Re: Why are nested tables that bad

On Monday, January 13, 2003, at 12:00  PM, Charles McCathieNevile wrote:
> I don't think nested tables are inherently an accessibility problem 
> any more, if they linearise correctly. At some level it becomes 
> difficult to navigate the complex structure in a system that actually 
> provides full access to tables (linearisation is a nasty hack that 
> loses important information encoded in data tables), but this is 
> generally not that relevant for layout tables.
>
> It isn't elegant programming/design style, and I wouldn't like to pay 
> people for introducing the complexity in my site, but it might not be 
> any problem for accessibility at all.

I agree that for the most part, nested tables alone are not de facto 
inaccessible. Really, a very large chunk of the Web nests tables as a 
matter of course, since many sites are designed around tables for 
common designs such as navigational sidebars, and so on.

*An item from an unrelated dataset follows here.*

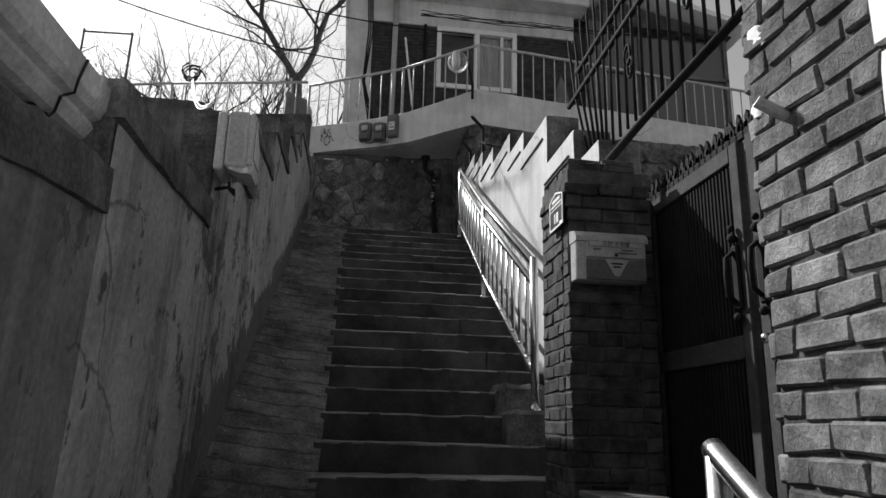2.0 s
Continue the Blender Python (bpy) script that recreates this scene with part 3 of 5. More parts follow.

But at the same time, elegant programming and design is key to making 
existing sites more accessible; it would follow that poorly-designed 
sites which use nested tables are usually substantially harder to 
modify or redesign, and that includes making changes to enhance 
accessibility. It is, as you suggest, a greater problem of design, but 
sooner or later it does trickle down and become an accessibility 
problem.

Nested tables throughout a site are a red flag that design teams are 
stuck in a rut of outmoded markup practices. Most of the layout tables 
I've seen can be done with CSS, for example. Those facilities have been 
available to authors for several years now. People who view source 
regularly see similar signs of obsolete design tactics (use of the 
<font> element hundreds of times in a document is also still 
frighteningly common). We've seen these telltale signs of bad design 
decisions for years now as we in accessibility review sites for 
conformance, and so it's become common to say one shouldn't do this or 
that as a matter of practice.

The key principle here is that before one endeavors to break the rules, 
one should know why the rules existed in the first place. Assistive 
technologies have had to get better at handling complex tables, and do 
well, but they may not do what you expect of them, and you shouldn't 
rely on them to do what could simply be done with proper layout.

If nested tables linearize properly, that's a happy accident. Properly 
coded and styled HTML works this way by design.